We arrived Saturday mid-day, flying in to a landscape that resembled Yellowstone in its grandeur, wide open rolling hillsides, literally littered with elk, deer and bighorn. After Ray (the pilot) dropped us at the end of the airstrip, we spent the next few hours wandering around in amazement, watching eagles hunting in cliffs just above our heads, basking in the brilliant sunshine, and exploring the flats where some of the hot springs are located. Finally, we decided on a campsite underneath a huge ponderosa pine, at the edge of a high bluff overlooking the Middle Fork of the Salmon River. Although the temptation was strong to immediately run around with the camera, we first set up our teepee tent, and erected the titanium stove in it. This would be a trial run for both home-made items.
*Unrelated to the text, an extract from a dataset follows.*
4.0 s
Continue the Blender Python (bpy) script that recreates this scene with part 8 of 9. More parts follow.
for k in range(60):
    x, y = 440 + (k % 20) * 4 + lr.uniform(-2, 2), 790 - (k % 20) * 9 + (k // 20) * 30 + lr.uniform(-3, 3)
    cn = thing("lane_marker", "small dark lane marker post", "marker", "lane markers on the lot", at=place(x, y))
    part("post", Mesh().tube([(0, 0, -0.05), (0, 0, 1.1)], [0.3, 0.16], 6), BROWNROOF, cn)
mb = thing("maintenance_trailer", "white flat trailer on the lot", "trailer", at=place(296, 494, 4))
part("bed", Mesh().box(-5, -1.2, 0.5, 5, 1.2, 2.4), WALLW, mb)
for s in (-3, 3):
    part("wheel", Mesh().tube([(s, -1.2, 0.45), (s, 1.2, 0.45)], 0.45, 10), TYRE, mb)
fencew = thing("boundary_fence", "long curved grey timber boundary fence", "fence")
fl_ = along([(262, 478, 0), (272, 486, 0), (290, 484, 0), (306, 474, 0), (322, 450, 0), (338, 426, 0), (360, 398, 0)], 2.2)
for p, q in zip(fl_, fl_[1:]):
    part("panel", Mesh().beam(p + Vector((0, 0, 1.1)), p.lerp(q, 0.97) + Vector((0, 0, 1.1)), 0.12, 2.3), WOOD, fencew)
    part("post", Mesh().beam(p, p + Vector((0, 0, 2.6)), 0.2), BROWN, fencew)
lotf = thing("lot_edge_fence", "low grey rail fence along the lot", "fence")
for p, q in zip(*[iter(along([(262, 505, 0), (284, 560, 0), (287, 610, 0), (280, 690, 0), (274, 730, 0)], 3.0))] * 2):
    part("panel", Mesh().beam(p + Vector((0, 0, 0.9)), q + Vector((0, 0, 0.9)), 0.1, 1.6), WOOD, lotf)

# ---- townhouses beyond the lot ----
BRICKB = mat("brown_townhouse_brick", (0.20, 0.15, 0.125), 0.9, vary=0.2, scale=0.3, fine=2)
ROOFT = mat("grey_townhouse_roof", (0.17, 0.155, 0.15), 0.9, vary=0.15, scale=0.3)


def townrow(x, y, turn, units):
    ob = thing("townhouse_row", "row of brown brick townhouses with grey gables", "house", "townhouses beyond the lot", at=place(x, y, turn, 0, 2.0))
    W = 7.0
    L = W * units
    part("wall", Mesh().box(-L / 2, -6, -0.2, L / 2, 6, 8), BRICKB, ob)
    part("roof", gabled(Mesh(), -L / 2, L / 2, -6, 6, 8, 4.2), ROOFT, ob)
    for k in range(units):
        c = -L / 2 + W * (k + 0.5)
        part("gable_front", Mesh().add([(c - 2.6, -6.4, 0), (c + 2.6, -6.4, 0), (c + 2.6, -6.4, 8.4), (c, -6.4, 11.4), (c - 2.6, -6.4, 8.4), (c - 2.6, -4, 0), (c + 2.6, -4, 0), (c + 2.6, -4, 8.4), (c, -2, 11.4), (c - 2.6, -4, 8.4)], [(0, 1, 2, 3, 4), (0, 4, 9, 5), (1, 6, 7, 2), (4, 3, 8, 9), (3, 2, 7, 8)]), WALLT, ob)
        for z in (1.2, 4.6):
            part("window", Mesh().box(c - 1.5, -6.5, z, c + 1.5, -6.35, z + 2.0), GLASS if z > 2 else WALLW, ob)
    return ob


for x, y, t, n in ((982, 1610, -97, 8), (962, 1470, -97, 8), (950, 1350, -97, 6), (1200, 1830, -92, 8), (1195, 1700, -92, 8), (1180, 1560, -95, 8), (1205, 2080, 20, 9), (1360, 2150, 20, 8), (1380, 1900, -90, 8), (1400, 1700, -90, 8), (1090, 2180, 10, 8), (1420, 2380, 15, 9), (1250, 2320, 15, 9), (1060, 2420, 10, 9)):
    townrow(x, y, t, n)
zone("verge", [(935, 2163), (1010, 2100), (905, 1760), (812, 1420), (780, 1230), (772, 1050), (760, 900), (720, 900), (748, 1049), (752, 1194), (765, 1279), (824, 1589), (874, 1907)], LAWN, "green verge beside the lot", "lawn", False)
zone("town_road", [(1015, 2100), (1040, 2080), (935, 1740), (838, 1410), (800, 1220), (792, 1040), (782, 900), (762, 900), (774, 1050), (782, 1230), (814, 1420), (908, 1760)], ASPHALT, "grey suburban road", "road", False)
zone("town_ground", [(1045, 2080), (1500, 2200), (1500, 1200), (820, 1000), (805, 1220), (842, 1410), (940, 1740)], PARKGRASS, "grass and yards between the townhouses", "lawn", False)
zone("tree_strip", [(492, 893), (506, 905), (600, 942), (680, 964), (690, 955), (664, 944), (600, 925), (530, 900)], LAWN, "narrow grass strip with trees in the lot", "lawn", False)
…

And as it turned out they got a full-on test, as the first few nights bottomed out at sub-zero temperatures…
As soon as the sun sank below the far ridge, the chill crept over the landscape, and very soon we were extremely glad to have the tiny backpacking stove which we had considered not even bringing with us, as we were not expecting cold temperatures… Finding wood to feed the thing was a different matter, and that first night we fed it a sparse diet of pinecones and small sage branches, all that we could scrounge up in the falling light. Though it took continual feeding, it kept us happy until bedtime when we could crawl into our huge winter bags and stop fighting the heavy frost that had been creeping up the insides of the tent all evening, and had not been deterred by the warmth of the stove.
We woke the next morning with frost heavy around the tightly cinched peep-holes in our sleeping bags, and the insides of the teepee tent turned to blue crystal. Isaac braved the single digits to begin prowling with the camera, while I stayed put in my bag a while longer, as mornings bring a slew of discomforts (because of my Rheumatoid Arthritis) that are magnified by cold, sleeping on the hard ground, and just morning-time in general. But even though the night had been frigid, the day brought sunshine again which chased the teeth off the cold.